[SUPPLIED DATA start]
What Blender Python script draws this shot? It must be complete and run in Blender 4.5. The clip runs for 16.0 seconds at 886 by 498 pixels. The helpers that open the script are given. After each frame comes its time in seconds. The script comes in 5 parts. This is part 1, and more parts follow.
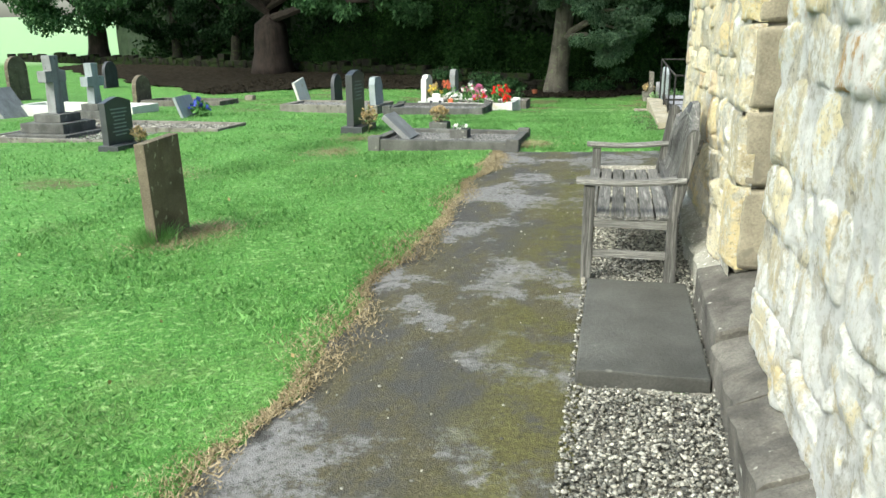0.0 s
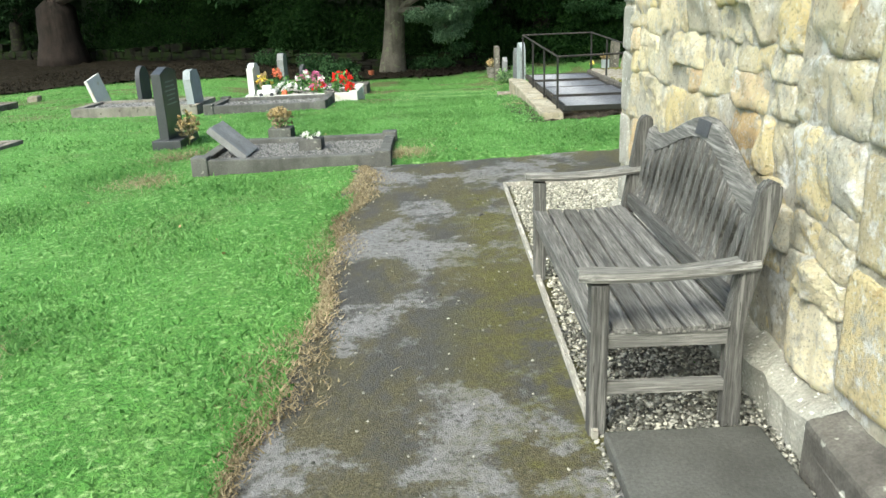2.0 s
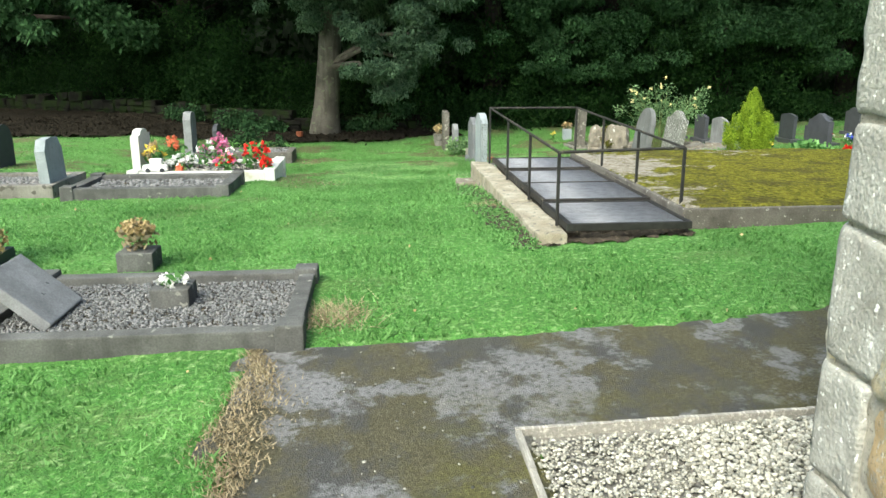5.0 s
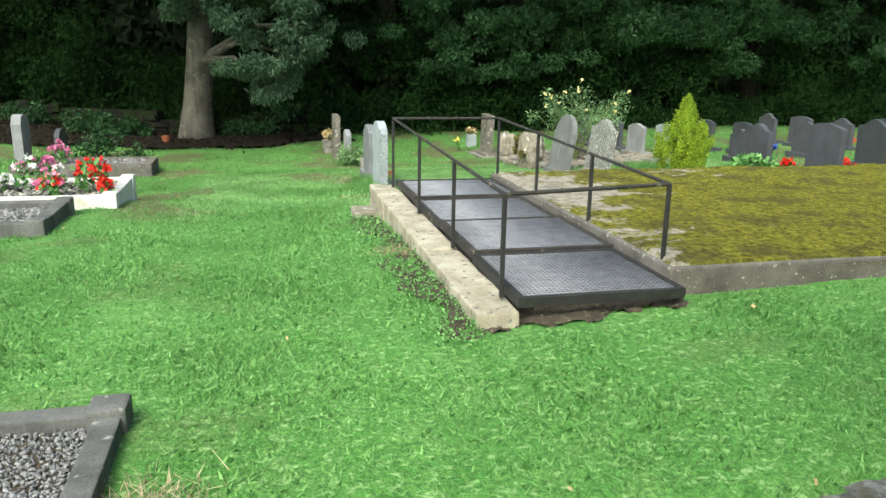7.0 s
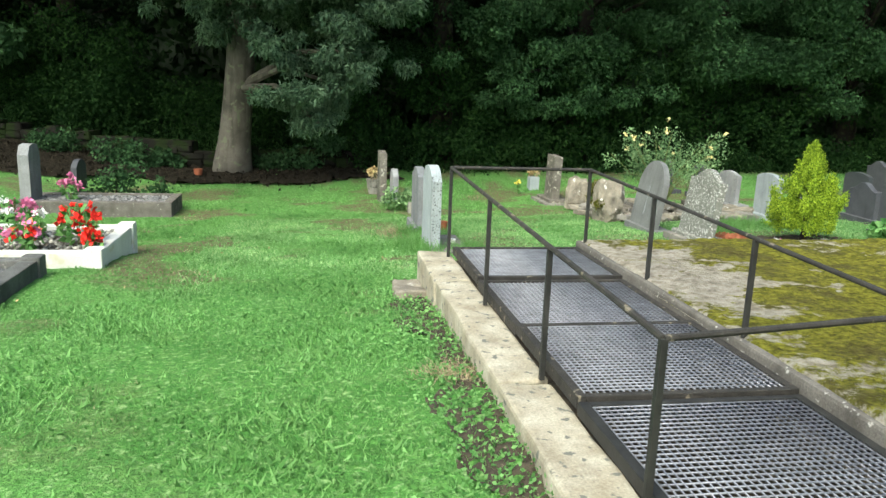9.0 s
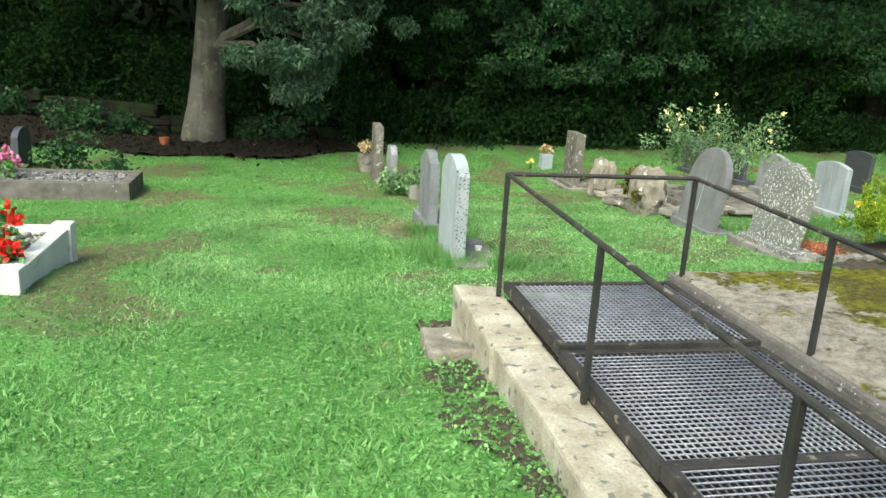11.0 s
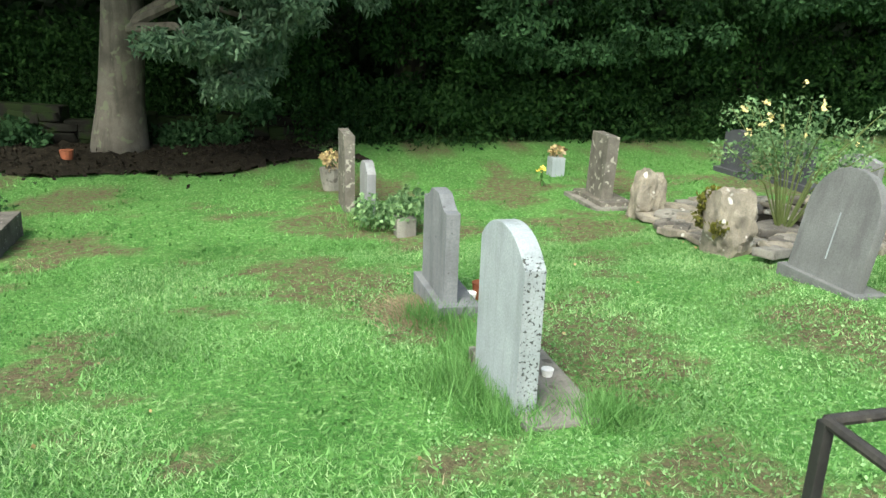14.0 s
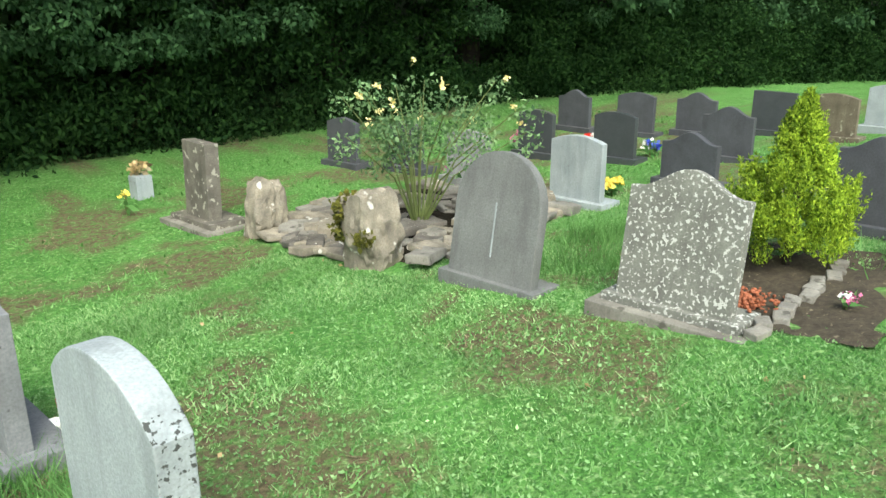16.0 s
[SUPPLIED DATA end]
**WHAT THIS TASK INVOLVES**: Repeat the listing in full and exactly. Leave any pictures out.

**EXERCISE SOLUTION**:
What Blender Python script draws this shot? It must be complete and run in Blender 4.5. The clip runs for 16.0 seconds at 886 by 498 pixels. The helpers that open the script are given. After each frame comes its time in seconds. The script comes in 5 parts. This is part 1, and more parts follow.
0.0 s
2.0 s
5.0 s
7.0 s
9.0 s
11.0 s
14.0 s
16.0 s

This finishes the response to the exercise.